Source: UK National Parks
In 2009, developed countries jointly agreed to mobilise USD 100 billion in climate financing by 2020, with pledges to support efforts through 2025. It’s 2021 and global efforts are nowhere close to reaching that goal. Effective action on climate change requires investment and never has there been a more pressing need to move from simply talking about climate change to taking serious and impactful action.
“Taking effective action on climate change is urgent,” says Jose Maria Ortiz, Palladium Managing Director. “In the short term, the answer is nature, while in the long term we need innovation.
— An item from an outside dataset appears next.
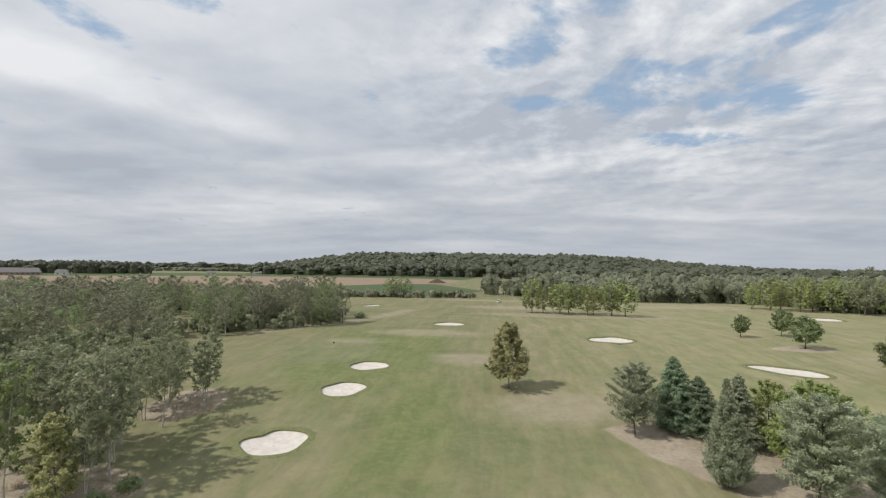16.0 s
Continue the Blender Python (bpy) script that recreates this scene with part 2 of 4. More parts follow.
def ground_material():
    def build(k):
        pos = k.n("ShaderNodeNewGeometry").outputs["Position"]
        field = k.attr
        n_big, n_mid = k.noise(pos, 0.045, 4.0), k.noise(pos, 0.28, 5.0, 0.6)
        n_small, n_fine, n_blade = k.noise(pos, 1.6, 5.0, 0.65), k.noise(pos, 10.0, 5.0, 0.75), k.noise(k.scaled(pos, (1.0, 0.6, 1.0)), 70.0, 3.0, 0.7)
        wob = k.math("ADD", k.math("MULTIPLY", k.math("SUBTRACT", n_mid, 0.5), 3.0),
                     k.math("MULTIPLY", k.math("SUBTRACT", n_small, 0.5), 1.6))
        # mown turf
        turf = k.mix(k.ramp(n_big, 0.36, 0.64), (0.134, 0.161, 0.073), (0.184, 0.190, 0.102))
        turf = k.mix(k.ramp(k.noise(k.scaled(pos, (0.16, 0.05, 1.0)), 1.0, 5.0, 0.6), 0.42, 0.66, 0.0, 0.42), turf, (0.207, 0.189, 0.107))
        turf = k.mix(k.math("MULTIPLY", field("worn"), k.ramp(n_big, 0.25, 0.7, 0.55, 0.92)), turf, (0.220, 0.203, 0.124))
        w = k.noise(k.scaled(pos, (0.30, 0.035, 1.0)), 1.0, 3.0, 0.6)
        turf = k.mix(k.ramp(w, 0.42, 0.62, 0.0, 0.32), turf, (0.121, 0.158, 0.058))
        lush = k.ramp(k.math("ADD", field("lush"), k.math("MULTIPLY", wob, 1.2)), -4.0, 4.0, 0.0, 0.85)
        turf = k.mix(lush, turf, k.mix(n_mid, (0.108, 0.146, 0.050), (0.153, 0.178, 0.072)))
        putting = k.ramp(field("putting"), -0.5, 0.5)
        turf = k.mix(k.math("MULTIPLY", putting, 0.75), turf, (0.166, 0.182, 0.098))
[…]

In both cases, investment at scale is necessary.”
In that spirit, the UK National Parks and Palladium are announcing the launch of Revere.
Rethinking the Financial Value of Nature
Revere is a nature restoration facility developed to restore natural habitats across the UK using private capital. The facility will develop restoration projects with land managers and work with capital from major global companies.
The innovative projects generate revenue through the sale of ecosystem services (such as carbon credits and nature restoration), creating accessible new funding alternatives for farmers and landowners looking to improve the quality of landscapes and biodiversity.
Designed by Palladium and UK National Parks, the facility supports the National Parks’ Net Zero with Nature strategy, which promotes restoring UK National Park landscapes as key to fighting the climate crisis.
“There isn’t time for small-scale interventions anymore,” Ortiz reflects. “The time is now for bold investments in nature with potential risks, because the alternative is continuing to destroy our planet.”
This is exactly what Revere hopes to address.
With projects already underway across the UK’s vast National Parks, Naomi Conway, National Parks Partnerships Development Director notes the importance of nature restoration, “As COP26 approaches, we want to remind the UK of the role that the National Parks can play in fighting the impacts of climate change and improving biodiversity.”
With initial funding from Gatwick Airport, Financial Services provider Santander UK, international cosmetics group Estée Lauder Companies, Capita, and Southern Co-op, projects have begun restoring degraded peatland in the Cairngorms National Park in Scotland, converting hundreds of acres of arable farmland in the South Downs National Park to woodland pasture, and restoring habitats and woodland in the North Yorkshire Moors National Park and in the New Forest National Park.
“This pioneering private sector support will get us closer to achieving the scale and pace of nature restoration that the UK so urgently needs,” Conway says.
The UK has a total of 15 National Parks, and they contain almost a quarter of the UK’s peatland, which offers a significant opportunity for carbon storage. But it won’t be without a steep cost. Recent findings have shown that an estimated GBP 39 billion will be needed to transform the UK land sector into a net carbon sink by 2050.
Creative financial vehicles, cross-sector partnerships, and new approaches to valuing nature, such as Revere, will be critical in the years to come in mitigating and adapting to climate change and further meeting global and national climate goals.